The reason is clear enough. The whole drift of Dr. Oord’s revolution is that God never creates that perpetrator-frustrating Duplo tower because he is unable to do so. God is unable to accomplish even the action of a thirty-pound toddler playing with his Duplos. So all this talk about God being unable to tweak his nose because he has no nose strikes me as just so much obfuscation. What we in fact have in Dr. Oord’s theology is a god weaker than a toddler. And a god who is so emasculated that he lacks the power of a toddler is not a being that I am inclined to worship.
One way the tradition has dealt with the problem of toddler being able to do what a bodiless God cannot is to say God can control (in the sense of a sufficient cause) creatures. When God takes control of a toddler or butterfly, we can say God did something. God was the sufficient cause. But this view leads not only to problems with regard to creaturely freedom and butterfly agency. One wonders why this God doesn’t control creatures far more often to prevent evil. In other words, the problem of evil is exacerbated.
As an Arminian and libertarian, I don’t believe that God is the primary determining cause of free human action.
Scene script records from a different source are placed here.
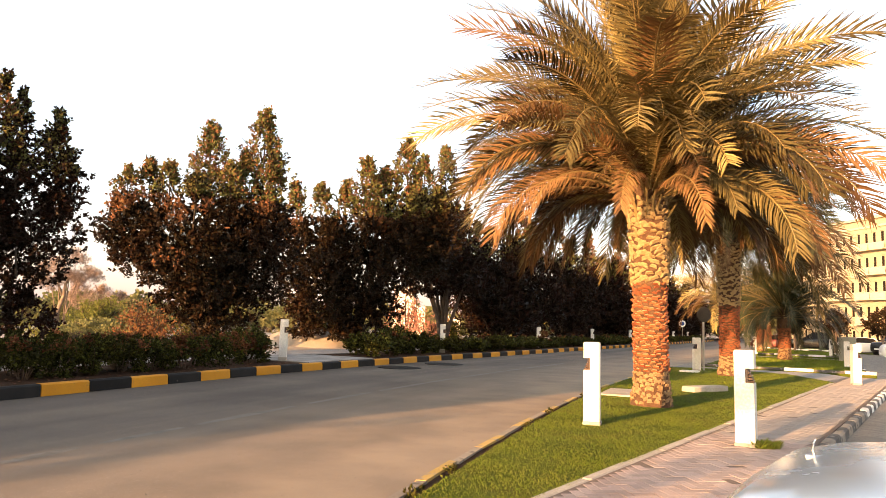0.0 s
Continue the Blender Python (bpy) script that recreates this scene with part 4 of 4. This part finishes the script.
scrub(polar(-44.2, 42, 0.0), 2.6, 3.4, 301, "leaf_bush", 1500, 0.10)
for i, (az_, d_, w_, h_) in enumerate([(-52.0, 46, 0.9, 0.8), (-49.9, 50, 1.1, 1.2), (-47.4, 49, 0.8, 1.0), (-41.2, 45, 1.2, 1.3)]):
    scrub(polar(az_, d_, 0.0), w_, h_, 340 + i, "leaf_bush" if i % 3 == 0 else "leaf_acacia", 170, 0.11)
for i, (az_, d_) in enumerate([(-53.4, 34), (-51.2, 38), (-50.4, 33), (-48.6, 36), (-46.6, 39), (-45.4, 34.5), (-42.6, 38), (-40.4, 36), (-29.8, 38), (-27.4, 36)]):
    scrub(polar(az_, d_, 0.0), 1.0 + 0.1 * (i % 4), 0.5 + 0.12 * (i % 3), 360 + i, ("leaf_acacia", "twig", "leaf_bush")[i % 3], 110, 0.08, "low dry grey-green scrub on the sand", "desert_shrub")
scrub(polar(-47.5, 60, 0.0), 4.0, 3.6, 302, size=0.25)
scrub(polar(-40.5, 58, 0.0), 4.0, 3.0, 303, size=0.25)
scrub(polar(-36.5, 62, 0.0), 5.0, 3.4, 304, size=0.25)
scrub(polar(-24.0, 46, 0.0), 3.2, 1.7, 305)
scrub(polar(-25.6, 40, 0.0), 2.4, 1.0, 306)
scrub(polar(-22.6, 52, 0.0), 3.6, 2.4, 307, size=0.22)
scrub(polar(-31.0, 60, 0.0), 4.0, 2.2, 308, size=0.22)
scrub(polar(-11.0, 46, 0.0), 2.4, 2.2, 309)
scrub(polar(-8.5, 52, 0.0), 3.0, 2.0, 310)
scrub(polar(-14.0, 60, 0.0), 4.0, 3.0, 311, size=0.25)
scrub(polar(-43.0, 33, 0.0), 1.3, 1.0, 315, "twig", 420, 0.075, label="dry grey-brown desert bush on the sand", name="dry_bush")
scrub(polar(-23.6, 38, 0.0), 1.6, 0.9, 317, count=240, size=0.1)
# sparse bushes added to mottle the pale panels behind them
scrub(polar(-2.7, 44, 0.0), 1.7, 3.9, 320, "leaf_pink", 170, 0.12, "pinkish sunlit bush before the boundary wall", "undergrowth_bush")
scrub(polar(1.0, 44, 0.0), 1.0, 1.8, 321, "leaf_hedge", 110, 0.14, "green bush before the boundary wall", "undergrowth_bush")
scrub(polar(-1.1, 43.0, 0.0), 1.2, 2.4, 322, "leaf_pink", 110, 0.12, "pinkish sunlit bush before the boundary wall", "undergrowth_bush")
# sunlit bush, its sun put into the leaf colour, and dry undergrowth at the second tree's foot
scrub(at(14.9, -6.6, 0.15), 0.7, 1.7, 318, "leaf_sunlit", 260, 0.075, "rusty sunlit bush under a roadside tree", "undergrowth_bush")
scrub(at(19.6, -9.5, 0.15), 1.3, 1.5, 319, "leaf_hedge", 220, 0.10, "green bush beside the clearing", "undergrowth_bush")


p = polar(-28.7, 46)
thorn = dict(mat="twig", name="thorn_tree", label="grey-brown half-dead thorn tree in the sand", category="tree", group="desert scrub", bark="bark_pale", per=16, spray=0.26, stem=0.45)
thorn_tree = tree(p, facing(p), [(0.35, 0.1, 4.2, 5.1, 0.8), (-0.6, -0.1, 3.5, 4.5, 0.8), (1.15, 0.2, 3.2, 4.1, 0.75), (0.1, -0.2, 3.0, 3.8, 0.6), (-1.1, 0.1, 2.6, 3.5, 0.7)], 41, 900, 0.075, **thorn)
part("bole", Build().tube([(-0.45, 0, -0.2), (-0.3, 0.05, 1.2), (0.0, 0.0, 2.3), (0.05, 0.0, 3.0), (0.3, 0.1, 3.9)], [0.17, 0.13, 0.11, 0.08, 0.04], 9).mesh("bole", M["bark_pale"], True), thorn_tree, "pale leaning trunk")
part("bole", Build().tube([(-0.02, 0, 2.25), (-0.3, 0.0, 2.9), (-0.5, 0.0, 3.7)], [0.08, 0.06, 0.03], 8).mesh("bole", M["bark_pale"], True), thorn_tree, "pale forked limb")
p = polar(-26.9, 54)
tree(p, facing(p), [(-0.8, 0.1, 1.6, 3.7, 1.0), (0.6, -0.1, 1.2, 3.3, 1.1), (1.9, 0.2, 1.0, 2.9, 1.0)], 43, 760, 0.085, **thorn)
scrub(polar(-26.8, 45), 2.2, 2.4, 331, "leaf_bush", count=900, size=0.085)
scrub(polar(-29.5, 50), 2.4, 2.3, 332, count=800, size=0.09)
scrub(polar(-24.8, 56), 2.6, 2.9, 333, count=800, size=0.10)

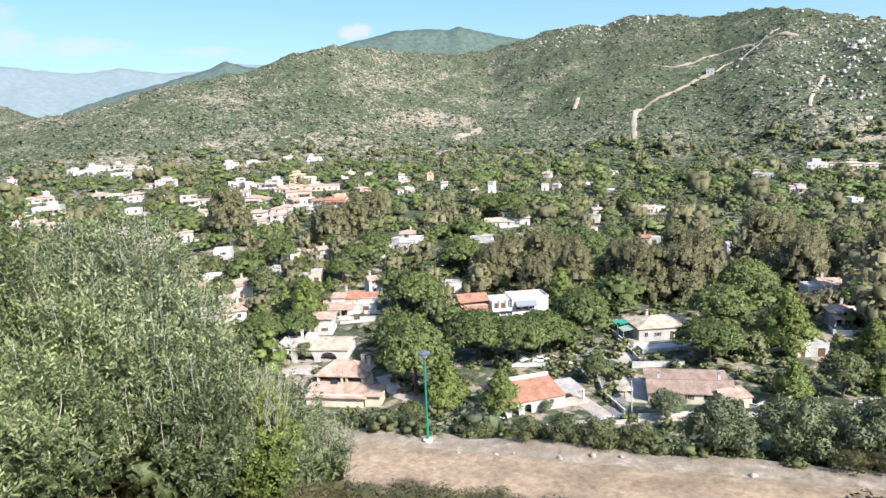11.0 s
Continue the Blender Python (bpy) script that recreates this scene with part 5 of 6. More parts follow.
def undergrowth():
    """Low bushes on the valley floor and in the gardens."""
    rng = np.random.default_rng(9)
    far, near = polar_points(rng, 3000, -46, 98, 240, 640), polar_points(rng, 2600, -20, 75, 95, 240)
    x, y, az, r = (np.concatenate(q) for q in zip(far, near))
    rel = ground_rel(x, y)
    keep = clear_of_houses(x, y, 0.5) & (rel < -18) & (near_hill(x, y) < rel + 1.5)
    x, y, r = x[keep], y[keep], r[keep]
    temps = []
    for q in range(4):
        g = np.random.default_rng(500 + q)
        temps.append(clump_cards(round_lumps(g, 2.6, 2.0, 1.7, 6), 26, 0.40, g, 1.4, 0.3, fill=0.66))
    places = np.stack([x, y, rng.uniform(0.45, 1.5, len(x)), rng.uniform(0.6, 1.1, len(x)), rng.uniform(-0.15, 0.3, len(x))], 1)
    scatter_mesh("garden_bushes", temps, places, M["broad"], "low garden bushes and hedges between the villas", "bushes")


undergrowth()


def lump_shape(rng, rows=3, sides=7):
    """A low uneven mound with a few facets."""
    v, f = [], []
    for i in range(rows):
        a = i / rows * math.pi / 2 * 0.95
        for k in range(sides):
            b = 2 * math.pi * (k + 0.5 * (i % 2)) / sides
            q = rng.uniform(0.72, 1.18)
            v.append((math.cos(a) * math.cos(b) * q, math.cos(a) * math.sin(b) * q, (math.sin(a) * 0.85 + (0 if i else -0.15)) * rng.uniform(0.85, 1.15)))
    v.append((0, 0, 0.9))
    for i in range(rows - 1):
        for k in range(sides):
            a, b, c, d = i * sides + k, i * sides + (k + 1) % sides, (i + 1) * sides + (k + 1) % sides, (i + 1) * sides + k
            f += [(a, b, c), (a, c, d)]
    n = len(v) - 1
    f += [((rows - 1) * sides + k, (rows - 1) * sides + (k + 1) % sides, n) for k in range(sides)]
    v = np.array(v)
    return v, np.array(f), np.zeros(len(v)), v


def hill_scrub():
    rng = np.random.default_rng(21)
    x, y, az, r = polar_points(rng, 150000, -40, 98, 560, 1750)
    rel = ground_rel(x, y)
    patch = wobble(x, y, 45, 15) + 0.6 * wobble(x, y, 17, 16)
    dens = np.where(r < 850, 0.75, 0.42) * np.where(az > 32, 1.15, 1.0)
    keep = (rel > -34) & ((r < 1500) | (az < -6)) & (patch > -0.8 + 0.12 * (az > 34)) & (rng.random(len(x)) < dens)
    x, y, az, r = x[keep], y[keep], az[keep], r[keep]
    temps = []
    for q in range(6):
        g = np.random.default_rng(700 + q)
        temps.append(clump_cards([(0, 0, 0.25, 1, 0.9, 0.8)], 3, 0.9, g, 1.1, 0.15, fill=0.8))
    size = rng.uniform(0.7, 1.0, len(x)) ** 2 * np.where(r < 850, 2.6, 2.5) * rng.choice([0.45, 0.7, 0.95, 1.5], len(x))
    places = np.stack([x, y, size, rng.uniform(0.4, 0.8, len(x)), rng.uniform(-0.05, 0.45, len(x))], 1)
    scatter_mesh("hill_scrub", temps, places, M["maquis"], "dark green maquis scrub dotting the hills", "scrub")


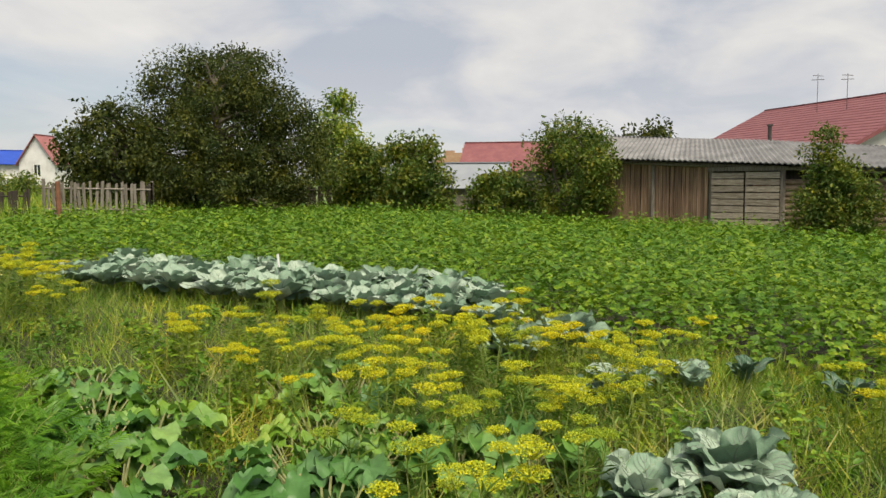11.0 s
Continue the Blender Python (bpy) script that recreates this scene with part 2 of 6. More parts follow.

But I do believe that God is omniscient and that omniscience includes knowledge of counterfactuals (so-called middle knowledge) and based on this God can oversee events within creation so as to actualize his meticulous will in a delicate dance with the unimpeded will of free creatures.
In the second part of my rebuttal, I will take on the rest of Dr. Oord’s statement. Suffice it to say that I am not persuaded that his view is anything less than a radical reconstruction of the concept of divine power, one which results in an impotent supernatural agent at some distance from the omnipotent deity of Christian piety and theology.